Question: I wanted to bake a milky bread loaf though was told that I couldn’t. Is that true and why?
Answer: The Gemara (Pesachim 30a; 36a) writes that chazal instituted that one mustn’t bake a loaf of bread using milky or meaty ingredients as people may not realize and come to eat milky bread in a meaty meal, or vice versa (See Shulchan Aruch YD 97:1).
The Aruch Hashulchan (YD 97:1) writes that this is so serious that if one accidentally baked such bread, one mustn’t eat it at all (See Kaf Hachaim YD 97:11; Yabia Omer YD 1:5).
The Gemara writes that one may bake milky or meaty bread, however, providing that they bake it kaein tura, like the eye of an ox. According to Rashi (Pesachim 36a) this refers to baking a small quantity while Rambam (Maachalos Asuros 9:22) understands it to mean baking the bread in a different shape to regular bread.

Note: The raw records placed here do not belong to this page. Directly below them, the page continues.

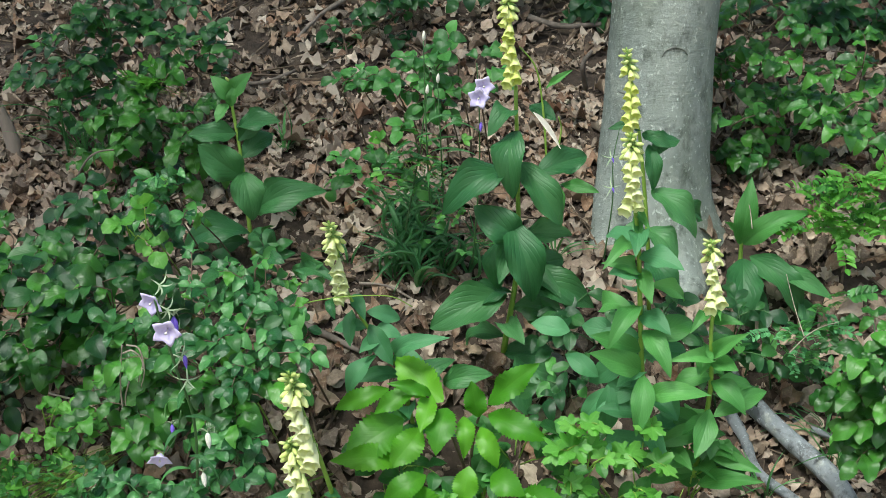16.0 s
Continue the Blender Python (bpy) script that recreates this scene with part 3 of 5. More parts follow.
def compound_set(name, mat, pairs, leaflet, count=3, stalk=0.25, palm=False):
    """One compound leaf one long: a stalk with leaflets in pairs and one at its end, or three at the end."""
    out = []
    for i in range(count):
        r = random.Random(i + 40)
        vs, fs, us = [], [], []

        def add(base, ang, ln, wd):
            v, f, uv = leaf_arrays(oval(0.55, 0.6), 5, 1, 0.06, 0.12)
            m = Matrix.Translation(base) @ Matrix.Rotation(ang, 4, "Z") @ Matrix.Rotation(r.uniform(-0.3, 0.3), 4, "Y") @ Matrix.Diagonal((wd, ln, ln, 1))
            o = len(vs)
            vs.extend(m @ Vector(q) for q in v)
            fs.extend(tuple(k + o for k in q) for q in f)
            us.extend(uv)

        bend = [Vector((0.05 * math.sin(2.5 * t), t, 0.16 * 4 * t * (1 - t) - 0.06 * i * t * t)) for t in np.linspace(0, 1, 9)]
        v, f = tube_arrays(bend, 0.006, 4)
        vs.extend(v)
        fs.extend(f)
        us.extend([(0.5, 0.5)] * len(v))
        if palm:
            for ang in (-1.15, 0.0, 1.15):
                add(bend[-1] if ang == 0 else bend[-1], ang + r.uniform(-0.15, 0.15), leaflet * r.uniform(0.9, 1.1), leaflet * 0.62)
        else:
            for k in range(pairs):
                t = stalk + (0.96 - stalk) * k / pairs
                p = bend[0].lerp(bend[-1], t) + Vector((0, 0, 0.16 * 4 * t * (1 - t)))
                for sg in (-1, 1):
                    add(p, sg * r.uniform(0.85, 1.2), leaflet * r.uniform(0.85, 1.15), leaflet * 0.55)
            add(bend[-1], r.uniform(-0.2, 0.2), leaflet, leaflet * 0.55)
        out.append(mesh_from(name, vs, fs, mat, us))
    return out


VETCHLEAF = compound_set("vetch_leaf", M_VETCH, 7, 0.26)
YPIN = compound_set("pinnate_leaf", M_YG, 6, 0.30)
DPIN = compound_set("dark_pinnate_leaf", M_MID, 5, 0.32)
TREFOIL = compound_set("trefoil_leaf", M_MID, 0, 0.42, palm=True)
YTREFOIL = compound_set("young_trefoil_leaf", M_YG, 0, 0.42, palm=True)


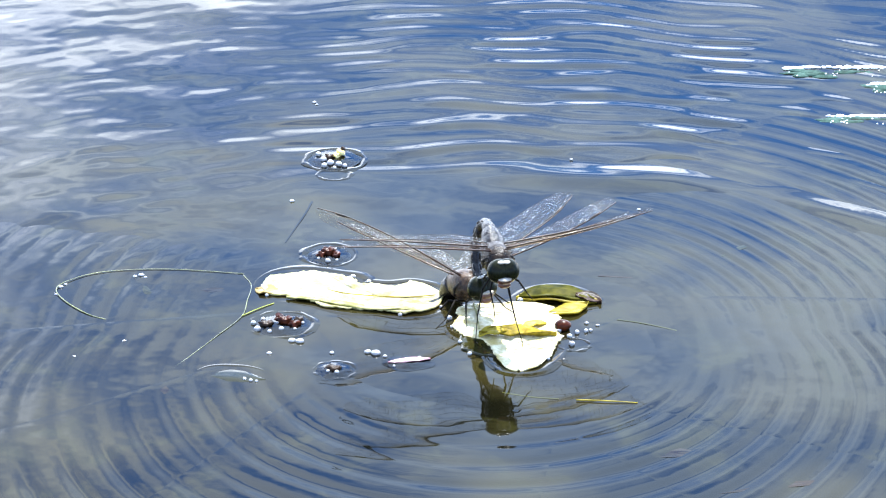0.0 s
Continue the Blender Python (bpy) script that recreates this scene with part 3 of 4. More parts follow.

The Shulchan Aruch (ibid) writes that if either of these conditions were met, one could bake such bread. Thus, in Yerushalayim, all milky borekas are made in a triangular shape. While the Shulchan Aruch limits this small amount to the amount that one eats in one meal, the Rema says it equals the amount of bread that one will eat in one day.
In conclusion, you may bake milky bread providing that you either bake a small quantity, or shape it differently to usual.